Repeat every record exactly, but keep images out of the copy.

start Records supplied

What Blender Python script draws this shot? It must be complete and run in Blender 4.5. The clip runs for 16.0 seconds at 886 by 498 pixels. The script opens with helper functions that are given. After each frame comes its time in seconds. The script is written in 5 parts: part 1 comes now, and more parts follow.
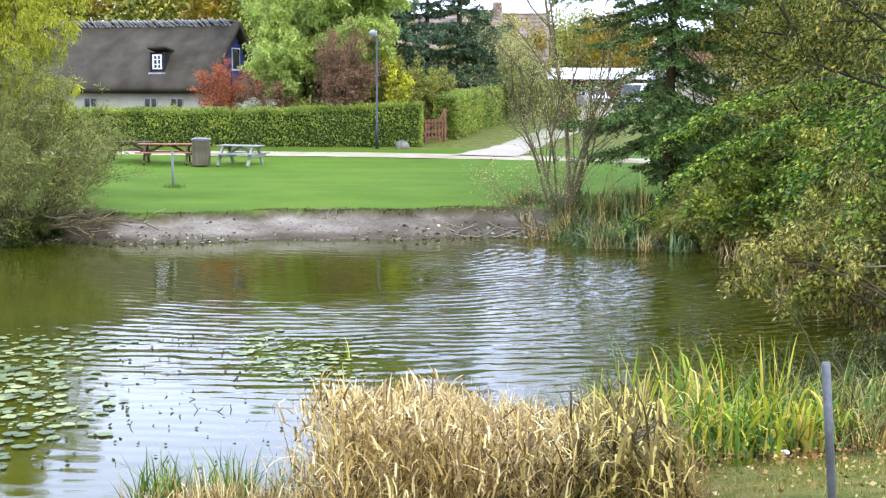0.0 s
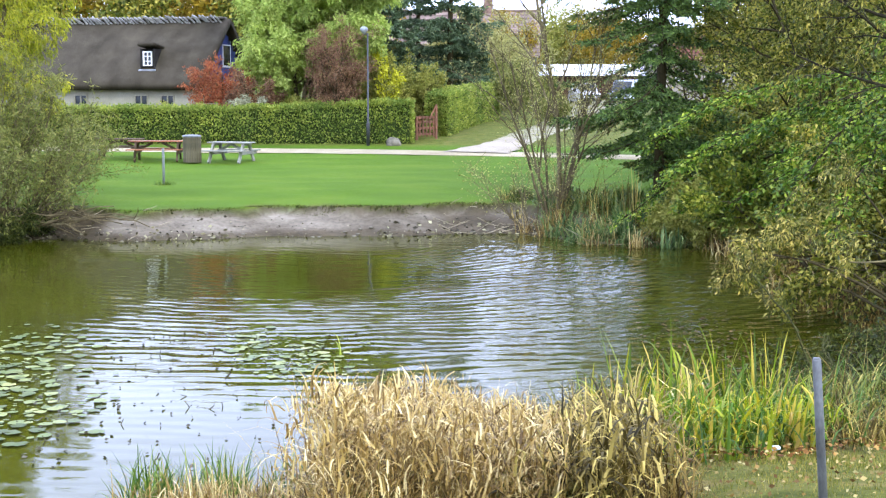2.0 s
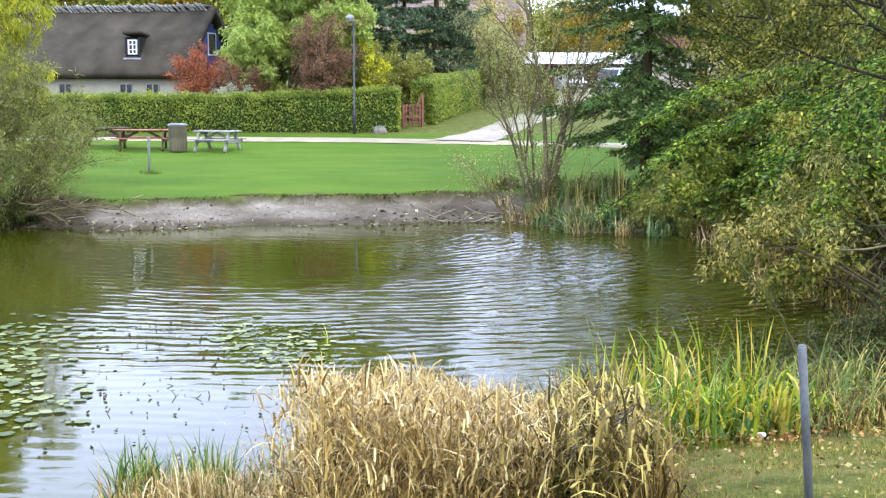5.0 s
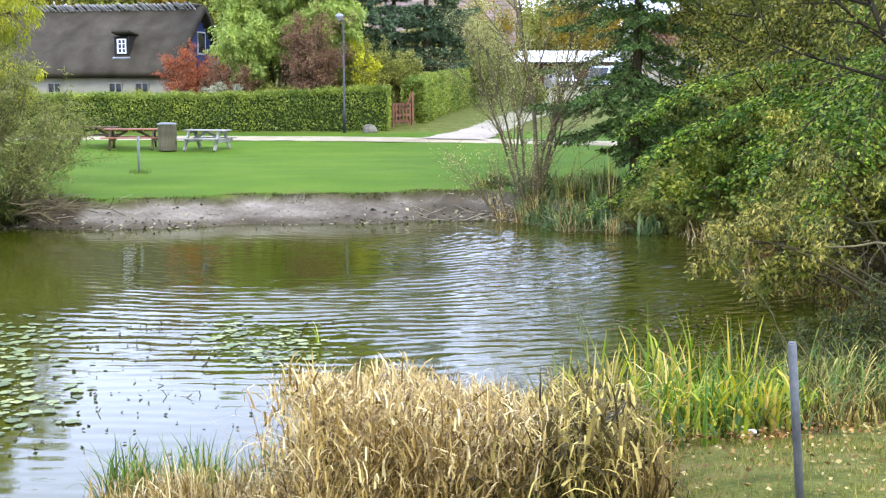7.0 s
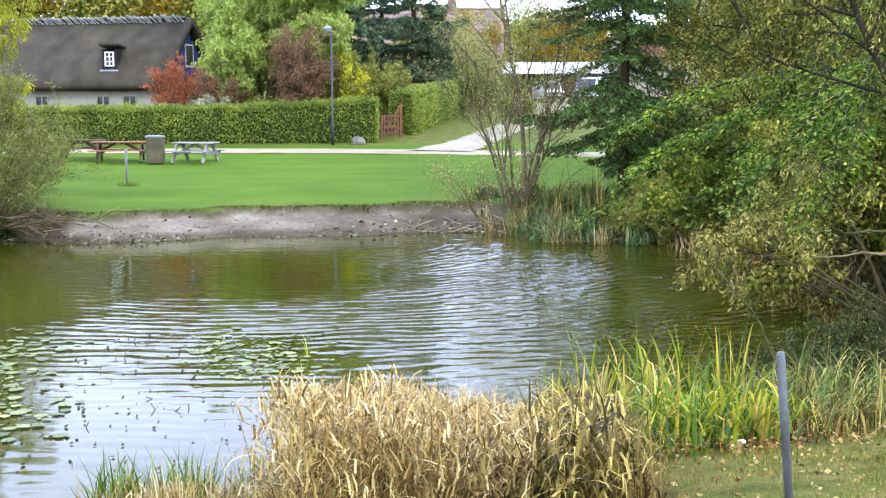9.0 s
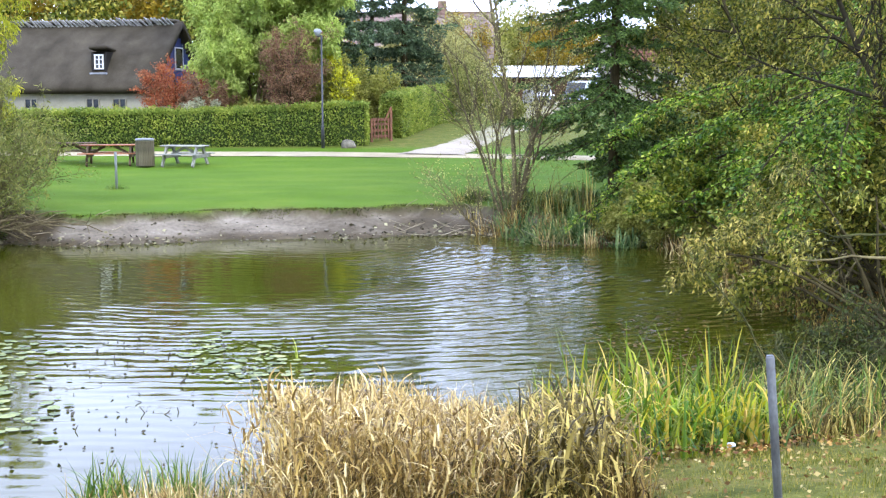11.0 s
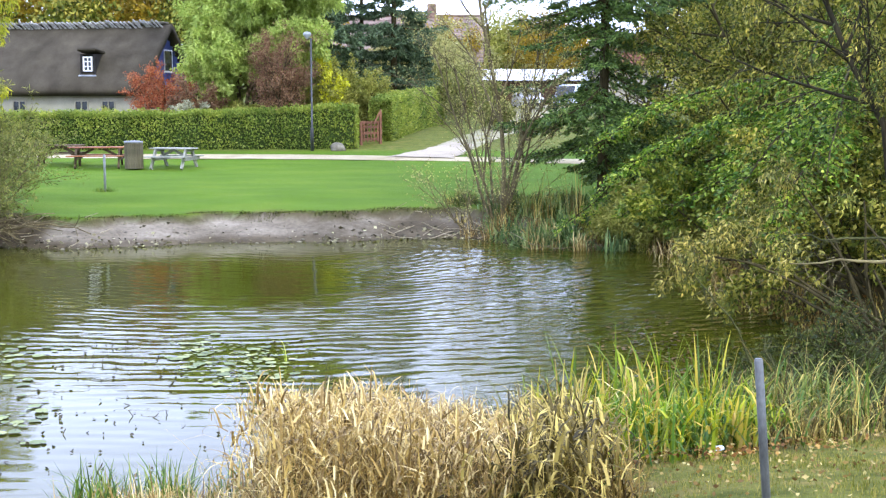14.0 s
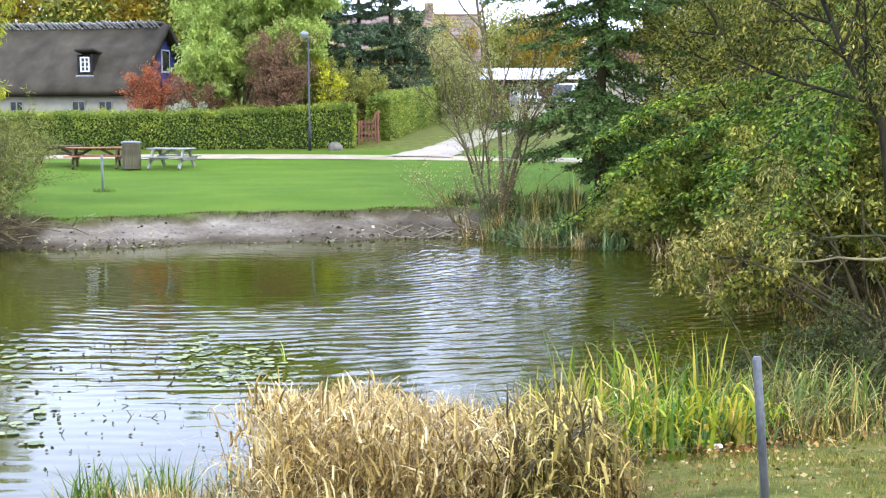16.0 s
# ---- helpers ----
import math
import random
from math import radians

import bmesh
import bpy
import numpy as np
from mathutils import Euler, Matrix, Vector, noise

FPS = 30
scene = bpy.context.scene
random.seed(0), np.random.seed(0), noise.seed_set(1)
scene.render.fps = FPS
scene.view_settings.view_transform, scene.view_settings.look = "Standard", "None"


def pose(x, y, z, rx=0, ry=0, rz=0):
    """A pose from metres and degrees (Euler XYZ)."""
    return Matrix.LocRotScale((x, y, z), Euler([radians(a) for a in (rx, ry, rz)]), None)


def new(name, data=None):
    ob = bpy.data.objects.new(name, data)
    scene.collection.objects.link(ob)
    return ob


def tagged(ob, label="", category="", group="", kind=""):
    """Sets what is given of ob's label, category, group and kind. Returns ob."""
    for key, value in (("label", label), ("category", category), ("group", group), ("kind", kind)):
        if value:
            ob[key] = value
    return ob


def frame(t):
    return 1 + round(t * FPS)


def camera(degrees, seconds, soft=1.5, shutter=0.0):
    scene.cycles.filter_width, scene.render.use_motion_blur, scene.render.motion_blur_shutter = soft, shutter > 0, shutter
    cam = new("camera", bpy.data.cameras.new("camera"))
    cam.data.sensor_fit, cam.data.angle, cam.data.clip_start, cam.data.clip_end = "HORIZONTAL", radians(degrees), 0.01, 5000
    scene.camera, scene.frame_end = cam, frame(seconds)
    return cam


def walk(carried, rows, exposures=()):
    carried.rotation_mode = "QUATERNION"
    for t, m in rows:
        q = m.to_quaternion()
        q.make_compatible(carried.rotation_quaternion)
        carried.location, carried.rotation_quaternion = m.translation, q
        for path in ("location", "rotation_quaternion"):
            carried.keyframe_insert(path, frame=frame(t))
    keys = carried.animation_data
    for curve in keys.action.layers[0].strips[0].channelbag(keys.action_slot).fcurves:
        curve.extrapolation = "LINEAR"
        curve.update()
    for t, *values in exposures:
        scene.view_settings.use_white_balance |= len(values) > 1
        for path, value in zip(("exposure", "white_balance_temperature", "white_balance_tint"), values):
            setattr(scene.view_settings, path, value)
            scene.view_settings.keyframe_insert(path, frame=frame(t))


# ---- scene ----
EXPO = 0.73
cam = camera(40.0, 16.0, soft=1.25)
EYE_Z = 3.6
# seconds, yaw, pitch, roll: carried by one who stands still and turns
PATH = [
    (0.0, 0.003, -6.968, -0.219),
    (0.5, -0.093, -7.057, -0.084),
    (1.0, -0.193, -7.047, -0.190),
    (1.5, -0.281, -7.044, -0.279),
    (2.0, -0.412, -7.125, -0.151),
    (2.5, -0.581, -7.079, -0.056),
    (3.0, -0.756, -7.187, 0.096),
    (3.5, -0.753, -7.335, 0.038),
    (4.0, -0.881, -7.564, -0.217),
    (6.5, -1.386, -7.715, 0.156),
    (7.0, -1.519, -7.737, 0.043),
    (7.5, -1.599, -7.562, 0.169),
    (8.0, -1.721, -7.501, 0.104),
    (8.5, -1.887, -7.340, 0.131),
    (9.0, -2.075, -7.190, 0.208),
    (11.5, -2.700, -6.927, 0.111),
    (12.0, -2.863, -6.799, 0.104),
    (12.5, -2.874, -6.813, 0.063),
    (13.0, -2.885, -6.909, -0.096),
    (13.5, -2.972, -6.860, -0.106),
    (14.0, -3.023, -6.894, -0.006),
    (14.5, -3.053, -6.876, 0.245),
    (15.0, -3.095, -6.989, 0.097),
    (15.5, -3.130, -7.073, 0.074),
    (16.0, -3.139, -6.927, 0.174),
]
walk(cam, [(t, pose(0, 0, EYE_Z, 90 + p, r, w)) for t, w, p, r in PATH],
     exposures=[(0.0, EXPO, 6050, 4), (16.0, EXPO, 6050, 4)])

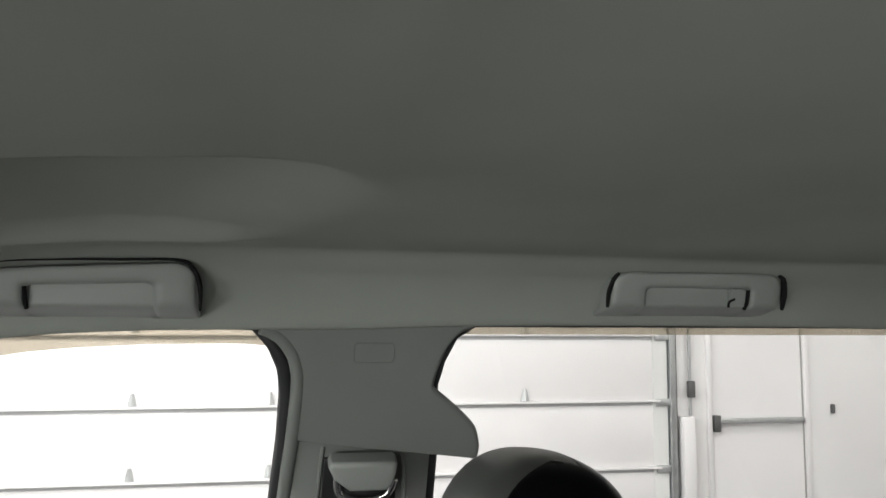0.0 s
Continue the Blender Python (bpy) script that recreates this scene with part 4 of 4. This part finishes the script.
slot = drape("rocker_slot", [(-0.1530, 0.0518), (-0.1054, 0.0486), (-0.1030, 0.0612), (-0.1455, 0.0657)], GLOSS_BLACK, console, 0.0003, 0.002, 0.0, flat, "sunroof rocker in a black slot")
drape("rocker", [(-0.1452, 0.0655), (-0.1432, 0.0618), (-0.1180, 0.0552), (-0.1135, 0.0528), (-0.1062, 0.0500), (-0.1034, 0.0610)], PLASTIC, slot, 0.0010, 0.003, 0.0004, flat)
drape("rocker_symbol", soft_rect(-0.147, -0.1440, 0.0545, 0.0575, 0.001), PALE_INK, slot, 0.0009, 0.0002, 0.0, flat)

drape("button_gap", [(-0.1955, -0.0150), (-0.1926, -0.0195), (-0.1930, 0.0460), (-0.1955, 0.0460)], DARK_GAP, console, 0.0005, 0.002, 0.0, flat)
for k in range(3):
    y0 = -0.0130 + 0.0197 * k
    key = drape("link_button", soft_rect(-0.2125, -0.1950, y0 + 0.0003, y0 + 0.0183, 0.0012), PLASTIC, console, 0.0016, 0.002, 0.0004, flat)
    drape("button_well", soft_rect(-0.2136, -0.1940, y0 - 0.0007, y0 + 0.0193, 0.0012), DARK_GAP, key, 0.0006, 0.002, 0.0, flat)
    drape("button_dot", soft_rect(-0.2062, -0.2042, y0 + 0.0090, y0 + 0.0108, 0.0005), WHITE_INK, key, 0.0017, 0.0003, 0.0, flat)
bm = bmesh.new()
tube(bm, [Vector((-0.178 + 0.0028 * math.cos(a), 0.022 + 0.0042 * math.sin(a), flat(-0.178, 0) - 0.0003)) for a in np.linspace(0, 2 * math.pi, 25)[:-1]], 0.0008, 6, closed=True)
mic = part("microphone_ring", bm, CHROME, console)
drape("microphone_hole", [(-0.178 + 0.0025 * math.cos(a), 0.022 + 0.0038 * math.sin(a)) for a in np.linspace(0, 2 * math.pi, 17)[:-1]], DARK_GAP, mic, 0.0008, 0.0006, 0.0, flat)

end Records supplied

## Response to the task
What Blender Python script draws this shot? It must be complete and run in Blender 4.5. The clip runs for 16.0 seconds at 886 by 498 pixels. The script opens with helper functions that are given. After each frame comes its time in seconds. The script is written in 5 parts: part 1 comes now, and more parts follow.
0.0 s
2.0 s
5.0 s
7.0 s
9.0 s
11.0 s
14.0 s
16.0 s
# ---- helpers ----
import math
import random
from math import radians

import bmesh
import bpy
import numpy as np
from mathutils import Euler, Matrix, Vector, noise

FPS = 30
scene = bpy.context.scene
random.seed(0), np.random.seed(0), noise.seed_set(1)
scene.render.fps = FPS
scene.view_settings.view_transform, scene.view_settings.look = "Standard", "None"


def pose(x, y, z, rx=0, ry=0, rz=0):
    """A pose from metres and degrees (Euler XYZ)."""
    return Matrix.LocRotScale((x, y, z), Euler([radians(a) for a in (rx, ry, rz)]), None)


def new(name, data=None):
    ob = bpy.data.objects.new(name, data)
    scene.collection.objects.link(ob)
    return ob


def tagged(ob, label="", category="", group="", kind=""):
    """Sets what is given of ob's label, category, group and kind. Returns ob."""
    for key, value in (("label", label), ("category", category), ("group", group), ("kind", kind)):
        if value:
            ob[key] = value
    return ob


def frame(t):
    return 1 + round(t * FPS)


def camera(degrees, seconds, soft=1.5, shutter=0.0):
    scene.cycles.filter_width, scene.render.use_motion_blur, scene.render.motion_blur_shutter = soft, shutter > 0, shutter
    cam = new("camera", bpy.data.cameras.new("camera"))
    cam.data.sensor_fit, cam.data.angle, cam.data.clip_start, cam.data.clip_end = "HORIZONTAL", radians(degrees), 0.01, 5000
    scene.camera, scene.frame_end = cam, frame(seconds)
    return cam


def walk(carried, rows, exposures=()):
    carried.rotation_mode = "QUATERNION"
    for t, m in rows:
        q = m.to_quaternion()
        q.make_compatible(carried.rotation_quaternion)
        carried.location, carried.rotation_quaternion = m.translation, q
        for path in ("location", "rotation_quaternion"):
            carried.keyframe_insert(path, frame=frame(t))
    keys = carried.animation_data
    for curve in keys.action.layers[0].strips[0].channelbag(keys.action_slot).fcurves:
        curve.extrapolation = "LINEAR"
        curve.update()
    for t, *values in exposures:
        scene.view_settings.use_white_balance |= len(values) > 1
        for path, value in zip(("exposure", "white_balance_temperature", "white_balance_tint"), values):
            setattr(scene.view_settings, path, value)
            scene.view_settings.keyframe_insert(path, frame=frame(t))


# ---- scene ----
EXPO = 0.73
cam = camera(40.0, 16.0, soft=1.25)
EYE_Z = 3.6
# seconds, yaw, pitch, roll: carried by one who stands still and turns
PATH = [
    (0.0, 0.003, -6.968, -0.219),
    (0.5, -0.093, -7.057, -0.084),
    (1.0, -0.193, -7.047, -0.190),
    (1.5, -0.281, -7.044, -0.279),
    (2.0, -0.412, -7.125, -0.151),
    (2.5, -0.581, -7.079, -0.056),
    (3.0, -0.756, -7.187, 0.096),
    (3.5, -0.753, -7.335, 0.038),
    (4.0, -0.881, -7.564, -0.217),
    (6.5, -1.386, -7.715, 0.156),
    (7.0, -1.519, -7.737, 0.043),
    (7.5, -1.599, -7.562, 0.169),
    (8.0, -1.721, -7.501, 0.104),
    (8.5, -1.887, -7.340, 0.131),
    (9.0, -2.075, -7.190, 0.208),
    (11.5, -2.700, -6.927, 0.111),
    (12.0, -2.863, -6.799, 0.104),
    (12.5, -2.874, -6.813, 0.063),
    (13.0, -2.885, -6.909, -0.096),
    (13.5, -2.972, -6.860, -0.106),
    (14.0, -3.023, -6.894, -0.006),
    (14.5, -3.053, -6.876, 0.245),
    (15.0, -3.095, -6.989, 0.097),
    (15.5, -3.130, -7.073, 0.074),
    (16.0, -3.139, -6.927, 0.174),
]
walk(cam, [(t, pose(0, 0, EYE_Z, 90 + p, r, w)) for t, w, p, r in PATH],
     exposures=[(0.0, EXPO, 6050, 4), (16.0, EXPO, 6050, 4)])

0.0 s
Continue the Blender Python (bpy) script that recreates this scene with part 4 of 4. This part finishes the script.
slot = drape("rocker_slot", [(-0.1530, 0.0518), (-0.1054, 0.0486), (-0.1030, 0.0612), (-0.1455, 0.0657)], GLOSS_BLACK, console, 0.0003, 0.002, 0.0, flat, "sunroof rocker in a black slot")
drape("rocker", [(-0.1452, 0.0655), (-0.1432, 0.0618), (-0.1180, 0.0552), (-0.1135, 0.0528), (-0.1062, 0.0500), (-0.1034, 0.0610)], PLASTIC, slot, 0.0010, 0.003, 0.0004, flat)
drape("rocker_symbol", soft_rect(-0.147, -0.1440, 0.0545, 0.0575, 0.001), PALE_INK, slot, 0.0009, 0.0002, 0.0, flat)

drape("button_gap", [(-0.1955, -0.0150), (-0.1926, -0.0195), (-0.1930, 0.0460), (-0.1955, 0.0460)], DARK_GAP, console, 0.0005, 0.002, 0.0, flat)
for k in range(3):
    y0 = -0.0130 + 0.0197 * k
    key = drape("link_button", soft_rect(-0.2125, -0.1950, y0 + 0.0003, y0 + 0.0183, 0.0012), PLASTIC, console, 0.0016, 0.002, 0.0004, flat)
    drape("button_well", soft_rect(-0.2136, -0.1940, y0 - 0.0007, y0 + 0.0193, 0.0012), DARK_GAP, key, 0.0006, 0.002, 0.0, flat)
    drape("button_dot", soft_rect(-0.2062, -0.2042, y0 + 0.0090, y0 + 0.0108, 0.0005), WHITE_INK, key, 0.0017, 0.0003, 0.0, flat)
bm = bmesh.new()
tube(bm, [Vector((-0.178 + 0.0028 * math.cos(a), 0.022 + 0.0042 * math.sin(a), flat(-0.178, 0) - 0.0003)) for a in np.linspace(0, 2 * math.pi, 25)[:-1]], 0.0008, 6, closed=True)
mic = part("microphone_ring", bm, CHROME, console)
drape("microphone_hole", [(-0.178 + 0.0025 * math.cos(a), 0.022 + 0.0038 * math.sin(a)) for a in np.linspace(0, 2 * math.pi, 17)[:-1]], DARK_GAP, mic, 0.0008, 0.0006, 0.0, flat)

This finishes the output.